Metals, such as aluminum or tin, heretofore have been used as recording media in laser writing. They can be vaporized responsively to laser output for producing recordings. However, those metals are highly reflective. Accordingly, in such prior processes, portions of the laser energy are not effective for writing, such unused energy being dissipated by reflection. Metal oxides, particularly oxides of aluminum, tantalum and niobium on the other hand, are substantially less reflective and more absorbent than their metal precursors; and form a tough coat which is highly scratch resistant and adherent to the substrate.

In accordance with the present invention, the recording medium is colored complementarily to the color of the laser out-put. This maximizes absorption of laser output. To color the recording medium, oxidation is effected electrochemically or electrolytically (anodically). Anodization is controlled to produce the desired color if the recording medium is tantalum oxide or niobium oxide because those oxides are inherently colored, their hue depending upon the depth of the anodic layer. On the other hand, aluminum oxide requires special treatment to produce the required coloring. To that end, the electrolyte employed in the anodizing process is sulfuric acid. Its use will cause the oxide to acquire a highly porous condition or spongeous form; and as a result adapt the aluminum oxide for adsorbing dyes.

Following formation of aluminum oxide, it is colored by immersion in a dye solution. Suitable dyes generally are soluble in water or alcohol. However, a vehicle for the dye incompatible with substrate 24 should be avoided. The concentration of the dye solution is calculated to provide the greatest energy absorption for the color of the laser output. Methylene blue or malachite green are suitable dyes for absorption of red laser light having a wave length of 6,328 A. Whereas, several well known red dyes may be used for absorption of blue light of 4,550 A. Following the dyeing step, the dye is fixed or locked in, by immersing the dyed oxide in boiling water for a brief period in accordance with known procedure.

Writing is effected by exposing medium 16 between advancing steps of carrier 17 to focused laser output for periods sufficient to form therein an encoded real image or pattern corresponding to encoding of the output of laser source 10. Chromatic laser output is employed because it can be focused to a smaller spot or area than colorless laser output. In consequence intelligence density may be maximized, inasmuch as an area of a focusing spot determines the discrete area of reaction which will enable recording of an intelligence bit. For example, a helium-neon laser produces a red output beam which can be focused to an area with a diameter of 0.633 microns. An argon laser can produce a blue beam which can be focused to a spot having diameter of 0.45 microns. However, said blue output lasers are considerably more expensive than the red output lasers and this factor may affect laser selection. On the other hand, a CO.sub.2 laser produces a colorless beam which can be focused to a spot only 10.6 microns. If intelligence density is a consideration, the colorless laser will, of course, be avoided.

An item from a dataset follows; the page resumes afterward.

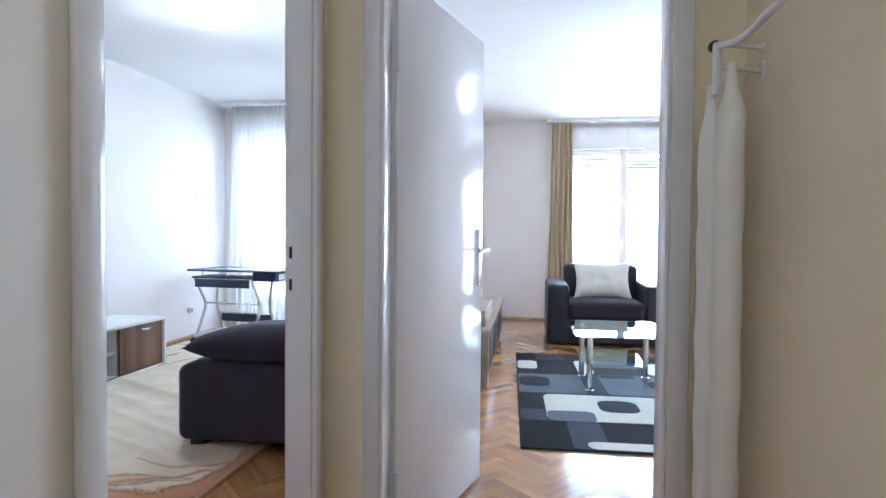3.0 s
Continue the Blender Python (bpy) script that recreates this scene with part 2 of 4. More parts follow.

While the laser output could be used to volatize the recording medium upon which it is focused, as in heretofore known practice, I have found that substantially lower levels of energy than is required for volitilization can be effective for writing. In accordance with the present invention, the exposure required to write or provide a real image need be for a period sufficient, only to provide energy for sintering or vitrifying the oxide in the stop or area 27 (FIG. 2) on which the beam is focused. This change of state produces increased energy permeability, in the recording medium particularly to light, and specifically to laser light, in each sintered or vitrified area or spot 27 compared to the light permeability of the adjoining or unaffected recording medium. The time/intensity ratio of the exposure of the recording medium to laser output will determine whether a writing reaction will occur, which is to say, that the speed at which writing can proceed is determined by the energy required to provide a writing effect. The energy required for writing is dependent upon the material and the dimensions of substrate 24, and the thickness and material of the oxide coat, and its hue and color density.

In consequence of vitrification or sintering, the recording medium changes from an amorphous, porous and spongy state, (its prewritten condition) to an amorphous and glassy state (its condition following writing). During the vitrification or sintering process, the recording medium melts and densifies, but is neither degraded nor destroyed, wholly or partially.

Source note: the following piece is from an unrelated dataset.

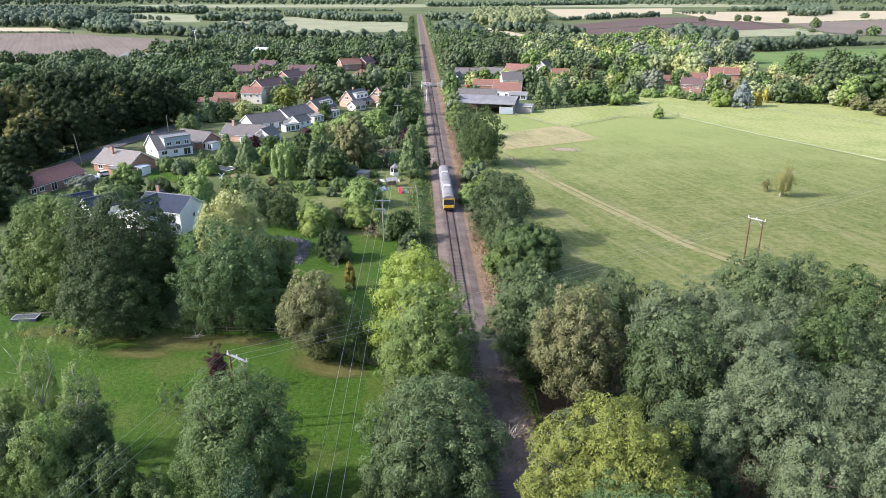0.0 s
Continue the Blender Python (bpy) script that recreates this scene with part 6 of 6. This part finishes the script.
def belt(seed, pts, width, h, mat, label):
    """Trees in a strip along a line."""
    rng = random.Random(seed)
    step = max(2.4, h * 0.66)
    rows, at = max(1, int(width / step)), []
    for (x0, y0), (x1, y1) in zip(pts, pts[1:]):
        d = math.hypot(x1 - x0, y1 - y0)
        nx, ny = -(y1 - y0) / d, (x1 - x0) / d
        for i in range(max(1, int(d / step))):
            for r in range(rows):
                f, o = (i + rng.random()) * step / d, (r + rng.random() - rows / 2) * step
                x, y = x0 + (x1 - x0) * f + nx * o, y0 + (y1 - y0) * f + ny * o
                if abs(x - rail_x(y)) > 9 and rng.random() > 0.1:
                    at.append((x, y))
    return far_trees("tree_belt", seed, at, h, mat, label)


def copse(seed, poly, step, h, mat, label):
    """Trees on a jittered grid inside a patch of land far off."""
    rng = random.Random(seed)
    xs, ys, at = [p[0] for p in poly], [p[1] for p in poly], []
    for j in range(int((max(ys) - min(ys)) / step) + 1):
        for i in range(int((max(xs) - min(xs)) / step) + 1):
            x, y = min(xs) + (i + rng.uniform(-0.2, 1.2)) * step, min(ys) + (j + rng.uniform(-0.2, 1.2)) * step
            if inside(x, y, poly) and abs(x - rail_x(y)) > 11:
                at.append((x, y))
    return far_trees("far_wood", seed, at, h, mat, label)


# ---- worn patches and grass tufts ----
def patch(x, y, rx, ry, yaw, mat, label):
    me = bpy.data.meshes.new("worn_patch")
    me.from_pydata([(-1, -1, 0), (1, -1, 0), (1, 1, 0), (-1, 1, 0)], [], [(0, 1, 2, 3)])
    me.materials.append(mat)
    ob = new("worn_patch", me)
    ob.matrix_world = pose(x, y, 0.074 + 0.004 * (len(bpy.data.meshes) % 20), 0, 0, yaw) @ Matrix.Diagonal((rx, ry, 1, 1))
    return tagged(ob, label, "ground", "", "structure")


for x, y, rx, ry, yaw in ((-50, 96.5, 9, 4, -6), (-40, 93.5, 10, 4.5, -8), (-44, 89.5, 7, 2.2, -5), (-30, 93.5, 7, 2.2, -10), (-17, 86.5, 7, 4, -20), (-14, 84.5, 5, 2.5, 0), (-60, 96, 7, 3, 0)):
    patch(x, y, rx, ry, yaw, M_DRYPATCH, "worn straw-brown patch in the lawn")
for x, y, rx, ry, yaw in ((38, 226.5, 7.5, 4.4, -10), (103, 135, 4, 2.5, 0)):
    patch(x, y, rx, ry, yaw, M_EARTHPATCH, "bare earth scrape in the pasture")

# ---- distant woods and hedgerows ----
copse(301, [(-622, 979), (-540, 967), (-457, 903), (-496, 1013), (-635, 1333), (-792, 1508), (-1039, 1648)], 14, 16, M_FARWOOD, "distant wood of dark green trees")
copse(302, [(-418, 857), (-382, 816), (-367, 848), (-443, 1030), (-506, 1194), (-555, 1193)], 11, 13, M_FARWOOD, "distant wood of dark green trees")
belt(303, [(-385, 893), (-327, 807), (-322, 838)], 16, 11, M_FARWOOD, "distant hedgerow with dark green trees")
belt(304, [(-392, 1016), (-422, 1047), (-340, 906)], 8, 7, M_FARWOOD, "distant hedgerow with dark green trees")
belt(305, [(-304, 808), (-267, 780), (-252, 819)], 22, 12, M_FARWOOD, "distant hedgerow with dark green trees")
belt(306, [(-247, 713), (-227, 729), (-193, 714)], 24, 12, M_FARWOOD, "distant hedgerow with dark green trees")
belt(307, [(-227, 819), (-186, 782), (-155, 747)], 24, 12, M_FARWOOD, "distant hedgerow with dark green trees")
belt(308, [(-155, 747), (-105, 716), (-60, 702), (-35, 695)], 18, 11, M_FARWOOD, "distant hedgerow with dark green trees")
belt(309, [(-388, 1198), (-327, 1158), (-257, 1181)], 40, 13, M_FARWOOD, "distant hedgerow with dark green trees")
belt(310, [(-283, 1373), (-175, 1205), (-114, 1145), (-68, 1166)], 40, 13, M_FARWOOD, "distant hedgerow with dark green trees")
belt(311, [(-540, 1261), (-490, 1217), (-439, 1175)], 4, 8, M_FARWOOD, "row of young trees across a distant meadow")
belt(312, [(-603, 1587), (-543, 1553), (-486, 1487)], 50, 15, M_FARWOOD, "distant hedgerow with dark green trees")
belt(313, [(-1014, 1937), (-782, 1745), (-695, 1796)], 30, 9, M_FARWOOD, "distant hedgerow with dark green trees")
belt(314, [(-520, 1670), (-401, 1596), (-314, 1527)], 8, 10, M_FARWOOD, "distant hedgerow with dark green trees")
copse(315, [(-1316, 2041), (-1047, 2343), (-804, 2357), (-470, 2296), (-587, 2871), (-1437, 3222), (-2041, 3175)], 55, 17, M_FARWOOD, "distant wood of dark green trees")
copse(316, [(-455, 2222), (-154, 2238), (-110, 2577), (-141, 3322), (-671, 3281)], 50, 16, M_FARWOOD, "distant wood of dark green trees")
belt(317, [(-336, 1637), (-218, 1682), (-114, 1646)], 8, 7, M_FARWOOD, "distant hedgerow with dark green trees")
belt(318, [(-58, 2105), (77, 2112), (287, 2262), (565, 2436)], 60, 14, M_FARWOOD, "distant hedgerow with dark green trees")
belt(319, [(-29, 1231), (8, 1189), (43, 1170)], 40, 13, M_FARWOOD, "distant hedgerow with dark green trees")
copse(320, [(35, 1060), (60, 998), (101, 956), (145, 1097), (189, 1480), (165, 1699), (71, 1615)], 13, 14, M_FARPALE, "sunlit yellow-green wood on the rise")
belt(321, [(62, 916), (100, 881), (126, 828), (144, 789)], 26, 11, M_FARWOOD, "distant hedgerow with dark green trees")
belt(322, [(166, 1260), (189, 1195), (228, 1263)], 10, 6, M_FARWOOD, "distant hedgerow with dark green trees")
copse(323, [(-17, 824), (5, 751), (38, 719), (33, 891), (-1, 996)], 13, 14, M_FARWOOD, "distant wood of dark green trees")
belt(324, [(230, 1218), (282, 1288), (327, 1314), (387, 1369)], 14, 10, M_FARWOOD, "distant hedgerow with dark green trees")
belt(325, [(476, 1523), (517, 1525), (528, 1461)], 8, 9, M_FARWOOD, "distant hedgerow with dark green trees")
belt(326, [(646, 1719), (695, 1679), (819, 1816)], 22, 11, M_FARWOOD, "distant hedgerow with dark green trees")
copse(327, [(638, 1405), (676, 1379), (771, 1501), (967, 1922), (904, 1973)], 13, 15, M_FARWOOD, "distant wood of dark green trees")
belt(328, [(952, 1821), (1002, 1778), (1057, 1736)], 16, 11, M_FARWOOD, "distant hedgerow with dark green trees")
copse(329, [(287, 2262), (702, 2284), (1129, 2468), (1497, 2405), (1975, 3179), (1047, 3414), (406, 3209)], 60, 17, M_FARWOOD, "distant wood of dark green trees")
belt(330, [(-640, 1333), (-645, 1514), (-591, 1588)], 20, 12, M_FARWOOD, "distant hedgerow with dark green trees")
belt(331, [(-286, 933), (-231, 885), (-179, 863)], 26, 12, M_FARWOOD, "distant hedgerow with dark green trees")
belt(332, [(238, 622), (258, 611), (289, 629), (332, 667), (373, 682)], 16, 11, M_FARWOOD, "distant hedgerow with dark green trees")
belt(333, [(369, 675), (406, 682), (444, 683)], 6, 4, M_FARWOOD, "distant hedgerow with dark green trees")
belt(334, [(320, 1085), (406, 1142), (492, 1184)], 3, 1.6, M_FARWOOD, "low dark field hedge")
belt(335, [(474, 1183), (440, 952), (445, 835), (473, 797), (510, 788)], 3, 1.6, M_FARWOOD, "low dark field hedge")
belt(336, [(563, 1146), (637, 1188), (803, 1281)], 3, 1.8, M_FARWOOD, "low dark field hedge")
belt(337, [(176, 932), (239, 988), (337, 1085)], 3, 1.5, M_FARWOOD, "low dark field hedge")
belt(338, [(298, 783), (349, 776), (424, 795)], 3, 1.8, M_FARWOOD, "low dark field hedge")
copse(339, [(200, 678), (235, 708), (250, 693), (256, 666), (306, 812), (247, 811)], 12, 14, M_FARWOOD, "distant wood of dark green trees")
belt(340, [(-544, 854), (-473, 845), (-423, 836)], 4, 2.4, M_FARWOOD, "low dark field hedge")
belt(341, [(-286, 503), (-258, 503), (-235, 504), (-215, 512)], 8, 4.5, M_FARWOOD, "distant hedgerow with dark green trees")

# ---- belts of trees ----
GREENS = ["oak", "oak", "deep", "deep", "grey"]
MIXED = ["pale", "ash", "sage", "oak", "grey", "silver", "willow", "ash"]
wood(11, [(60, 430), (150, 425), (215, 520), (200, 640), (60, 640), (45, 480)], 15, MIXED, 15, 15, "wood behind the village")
wood(12, [(-8, 440), (-40, 480), (-45, 700), (-30, 700)], 14, GREENS, 11, 13, "trackside trees")
wood(13, [(-60, 480), (-230, 540), (-200, 640), (-45, 640)], 14, GREENS, 12, 15, "trees behind the village")
wood(14, [(10, 440), (60, 480), (60, 640), (-5, 700), (-8, 500)], 13, GREENS, 14, 14, "trees beyond the crossing")
wood(15, [(-190, 300), (-130, 290), (-125, 480), (-260, 490)], 14, GREENS, 11, 14, "trees beyond the lane")
wood(16, [(-330, 480), (-230, 470), (-235, 505), (-330, 500)], 14, GREENS, 9, 13, "trees beyond the lane")
wood(17, [(205, 430), (260, 420), (330, 400), (330, 420), (215, 470)], 15, GREENS, 13, 14, "tree belt beyond the pasture")
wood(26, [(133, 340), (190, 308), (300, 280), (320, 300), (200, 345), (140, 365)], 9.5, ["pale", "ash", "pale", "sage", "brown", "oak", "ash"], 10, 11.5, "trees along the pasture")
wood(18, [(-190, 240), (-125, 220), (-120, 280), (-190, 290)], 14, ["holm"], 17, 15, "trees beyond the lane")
wood(19, [(-70, 330), (-50, 350), (-20, 345), (-15, 375), (-70, 378)], 11, ["oak", "oak", "deep", "greybush"], 9, 10, "village trees")
wood(20, [(-50, 205), (-14, 200), (-12, 300), (-30, 290), (-45, 255)], 11, ["ash", "oak", "greybush", "fir", "bush", "ashbush"], 4.5, 6.5, "garden trees")
wood(21, [(-150, 300), (-100, 312), (-66, 330), (-60, 440), (-145, 450)], 9.5, ["greybush", "bush", "oak", "oak", "ash", "fir", "deep"], 7.5, 8.5, "village trees")
wood(22, [(-110, 285), (-80, 300), (-72, 330), (-105, 320)], 9, ["greybush", "bush", "deep", "fir"], 5, 6, "village trees")
wood(23, [(5, 340), (60, 350), (110, 375), (115, 430), (55, 440), (5, 415)], 13, ["pale", "ash", "sage", "bush", "willow", "limebush", "oak"], 7, 8, "village trees")
wood(24, [(110, 378), (190, 395), (200, 430), (150, 440)], 12, ["ash", "pale", "sage", "willow"], 9, 10, "village trees")
wood(25, [(-48, 210), (-16, 202), (-14, 250), (-30, 270), (-44, 250)], 7, ["ashbush", "bush", "greybush", "limebush", "strawbush"], 3, 4.5, "garden bushes")
wood(27, [(-48, 165), (-16, 152), (-15, 172), (-22, 200), (-46, 204)], 9, ["ashbush", "bush", "greybush", "limebush", "brown"], 2.6, 4.2, "garden bushes")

A record generated according to the present disclosure may be read with a laser output. Particularly, it can be read with light from laser source 10, which is less in intensity than the writing intensity, by impinging the reduced intensity output on a photometer after first having passed it through the light permeable spots and substrate 24.

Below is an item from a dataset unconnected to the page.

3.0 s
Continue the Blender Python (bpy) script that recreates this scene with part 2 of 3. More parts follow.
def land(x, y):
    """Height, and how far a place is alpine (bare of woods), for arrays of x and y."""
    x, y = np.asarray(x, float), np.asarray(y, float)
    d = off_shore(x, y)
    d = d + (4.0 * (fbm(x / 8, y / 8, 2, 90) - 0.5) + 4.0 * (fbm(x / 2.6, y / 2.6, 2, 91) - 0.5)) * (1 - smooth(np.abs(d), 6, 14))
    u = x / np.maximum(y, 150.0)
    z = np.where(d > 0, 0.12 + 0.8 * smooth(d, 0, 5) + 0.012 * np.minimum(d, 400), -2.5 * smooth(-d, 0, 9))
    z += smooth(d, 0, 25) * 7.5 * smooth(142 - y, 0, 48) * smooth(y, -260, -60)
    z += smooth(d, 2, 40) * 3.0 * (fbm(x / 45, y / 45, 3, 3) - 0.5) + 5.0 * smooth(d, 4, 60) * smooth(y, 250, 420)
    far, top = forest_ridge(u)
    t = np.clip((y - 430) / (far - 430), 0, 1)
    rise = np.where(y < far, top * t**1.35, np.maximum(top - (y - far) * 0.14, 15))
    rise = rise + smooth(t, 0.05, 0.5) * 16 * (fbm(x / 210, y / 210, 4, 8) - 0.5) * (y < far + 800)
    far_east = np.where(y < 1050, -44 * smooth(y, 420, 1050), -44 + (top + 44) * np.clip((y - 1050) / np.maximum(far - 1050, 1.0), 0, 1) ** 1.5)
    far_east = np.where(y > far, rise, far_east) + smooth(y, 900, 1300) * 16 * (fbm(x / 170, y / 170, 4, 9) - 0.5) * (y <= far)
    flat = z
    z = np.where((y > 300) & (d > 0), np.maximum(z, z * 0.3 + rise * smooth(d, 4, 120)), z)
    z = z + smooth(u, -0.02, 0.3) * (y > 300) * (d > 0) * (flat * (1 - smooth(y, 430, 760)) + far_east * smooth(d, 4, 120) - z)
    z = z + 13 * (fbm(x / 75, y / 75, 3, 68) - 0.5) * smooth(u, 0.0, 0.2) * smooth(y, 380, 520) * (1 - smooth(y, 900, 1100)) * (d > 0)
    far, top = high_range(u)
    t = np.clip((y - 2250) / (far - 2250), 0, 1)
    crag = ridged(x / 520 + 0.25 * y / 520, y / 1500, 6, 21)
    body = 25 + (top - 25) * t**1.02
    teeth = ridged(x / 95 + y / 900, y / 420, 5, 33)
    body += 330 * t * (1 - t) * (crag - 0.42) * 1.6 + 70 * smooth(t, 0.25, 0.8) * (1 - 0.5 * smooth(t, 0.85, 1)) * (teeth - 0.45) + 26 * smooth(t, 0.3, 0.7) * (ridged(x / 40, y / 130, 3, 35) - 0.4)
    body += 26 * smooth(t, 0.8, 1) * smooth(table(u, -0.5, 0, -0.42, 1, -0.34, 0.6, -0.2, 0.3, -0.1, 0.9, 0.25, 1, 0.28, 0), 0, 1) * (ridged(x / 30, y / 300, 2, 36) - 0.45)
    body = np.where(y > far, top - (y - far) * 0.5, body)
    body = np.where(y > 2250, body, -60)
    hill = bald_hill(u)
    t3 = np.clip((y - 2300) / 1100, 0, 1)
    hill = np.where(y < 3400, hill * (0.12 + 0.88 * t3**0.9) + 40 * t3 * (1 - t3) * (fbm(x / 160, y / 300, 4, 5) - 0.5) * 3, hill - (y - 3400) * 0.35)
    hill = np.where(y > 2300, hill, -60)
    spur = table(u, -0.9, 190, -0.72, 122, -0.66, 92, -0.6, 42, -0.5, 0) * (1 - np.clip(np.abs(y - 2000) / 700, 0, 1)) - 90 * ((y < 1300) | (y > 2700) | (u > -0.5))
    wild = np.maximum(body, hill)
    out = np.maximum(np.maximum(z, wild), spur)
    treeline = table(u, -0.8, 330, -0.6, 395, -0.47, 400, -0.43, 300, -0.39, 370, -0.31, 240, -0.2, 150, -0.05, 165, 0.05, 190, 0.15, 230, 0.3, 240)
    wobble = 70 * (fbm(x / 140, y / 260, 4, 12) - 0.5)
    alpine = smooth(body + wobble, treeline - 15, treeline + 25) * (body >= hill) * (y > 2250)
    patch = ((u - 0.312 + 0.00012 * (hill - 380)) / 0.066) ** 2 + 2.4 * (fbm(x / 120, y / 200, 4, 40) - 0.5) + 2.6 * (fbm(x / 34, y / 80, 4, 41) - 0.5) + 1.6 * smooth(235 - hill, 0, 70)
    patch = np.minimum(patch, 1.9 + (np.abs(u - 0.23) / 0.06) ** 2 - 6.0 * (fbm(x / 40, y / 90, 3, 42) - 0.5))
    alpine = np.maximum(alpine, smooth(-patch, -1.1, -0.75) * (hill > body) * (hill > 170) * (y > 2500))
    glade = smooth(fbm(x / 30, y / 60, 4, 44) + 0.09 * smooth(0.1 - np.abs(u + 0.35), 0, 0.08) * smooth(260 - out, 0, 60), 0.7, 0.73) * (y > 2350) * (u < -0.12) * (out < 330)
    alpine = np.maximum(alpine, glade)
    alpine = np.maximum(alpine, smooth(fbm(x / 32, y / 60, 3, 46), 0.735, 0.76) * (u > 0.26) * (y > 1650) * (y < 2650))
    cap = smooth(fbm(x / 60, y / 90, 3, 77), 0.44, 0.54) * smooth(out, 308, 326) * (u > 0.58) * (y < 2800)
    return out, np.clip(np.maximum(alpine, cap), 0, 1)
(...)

Within the scope of the invention is provision of substrate with a reflective surface 26. Thereby, the record can be read, sensing reflected energy rather than by sensing energy passed through the substrate, as aforesaid. For example, a suitable reflective substrate can be formed by coating glass with a non-oxidizable material, this including at least one of the precious metals, namely, gold, platinum, palladium, and silver. Other reflective materials within the scope of the invention will be apparent to persons skilled in the art.

As many modifications in the described art, construction and process could be conceived, and as many changes could be made therein without departing from the spirit and scope of the claims, it is intended that all matter contained in the accompanying specification shall be considered as illustative only and not in a limiting sense.

Claims

I claim:

1. An intelligence transferring process comprising the steps of:

generating a laser output;

focusing the output on a sinterable recording medium consisting entirely of an opaque coating of an oxide selected from the group consisting of aluminum oxide and tantalum oxide on a transparent substrate;

in response to the focused laser output, forming an intelligence pattern by generating a vitrified spot in the oxide coating by sintering the oxide to a transparent state in response to absorption of the focused laser output, the spot having a light permeable state which, in consequence of vitrification, is detectably different from the light permeability of the surrounding material on which the laser was not focused; and

then distinguishing the light passing character of the vitrified material in the area where the laser was focused from the surrounding material on which the laser was not focused by sensing the light passing character of the vitrified material.

2. A process according to claim 1, wherein the oxide layer is formed by anodizing a metallic film selected from the group consisting of aluminum and tantalum, and wherein the anodized oxide is colored complementary to the color of the laser beam.